Lark is all about lace. What makes this particular lace so modern, and so exciting in a fashion context, is the sculptural quality of the shapes in this particular pattern, and the way it’s right there in the spotlight, in the neck piece and overlaid on the bodice. It’s not so much lace as a decoration, or as a piece of clothing; it’s lace as a visual idea. The flowers I chose to create are roses and tulips, because they have both a very recognizable, big profile and because they’re so symbolic and timeless. By blowing them up and making them very oversized, you can see the fine lines in the lace process close up, so the flower is abstracted, almost like it’s been screen-printed, or, in the case of the diaphanous neckpiece, even tattooed on the bride’s skin. It’s so delicate, and it’s such a fascinating interplay between the bride’s complexion and the ethereal outline and detail of each blossom.

This neckpiece, of course, is extremely classic and traditional. It deliberately makes lace the focal element of the bodice, which is a nod to the old-fashioned that feels delightfully fresh. Lace was originally used in bridal wear because it was so expensive to fabricate, and so it signaled wealth and opulence. It’s true, even today, that handmade lace is a prized commodity. And, of course, it’s just beautiful.

This collection has been about discovering new inspiration in classic bridal elements: the world of lace and embroidery. There’s still so much you can say with lace, and when else are you going to get a chance to say it, if not at your ceremony? It’s a real heirloom material, and it resonates with me as a way to return to some of these authentic, hand-crafted materials and processes. The Lark gown might be for a bride who’s inspired to choose something with almost a bit of a vintage feel to it, a heritage.

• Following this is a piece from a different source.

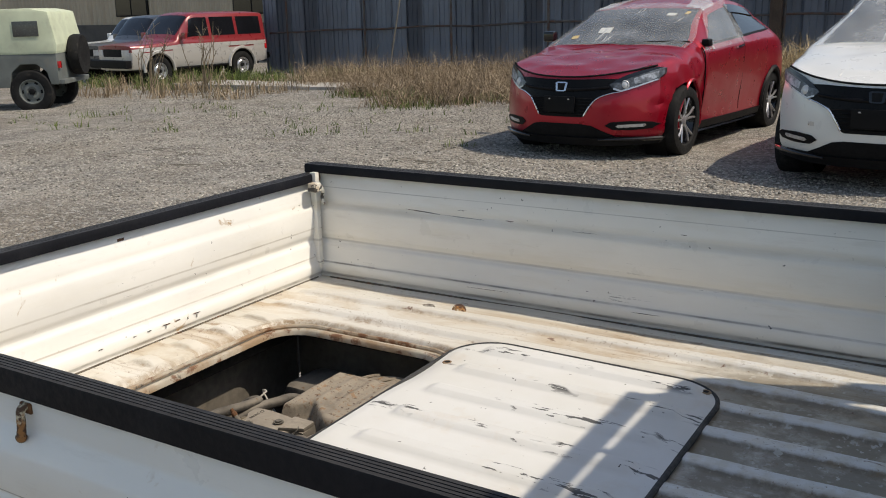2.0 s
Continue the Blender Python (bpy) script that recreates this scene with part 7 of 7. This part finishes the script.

Of course, this gown is also quite up-to-date and exciting for another reason, and that’s the dramatic mermaid shape. It’s a long, lean, bombshell silhouette: it’s almost red-carpet. It’s all for that gorgeous, siren-like bride who wants to celebrate her body. For good reason! The mermaid gown has always been a favorite for me, as well as a challenge, because it’s so glamorous, and can also be unforgiving if you haven’t gotten every detail of the presentation right. In the end, I find it most beautiful because it celebrates the female form – and after all, is there any design more classic than that?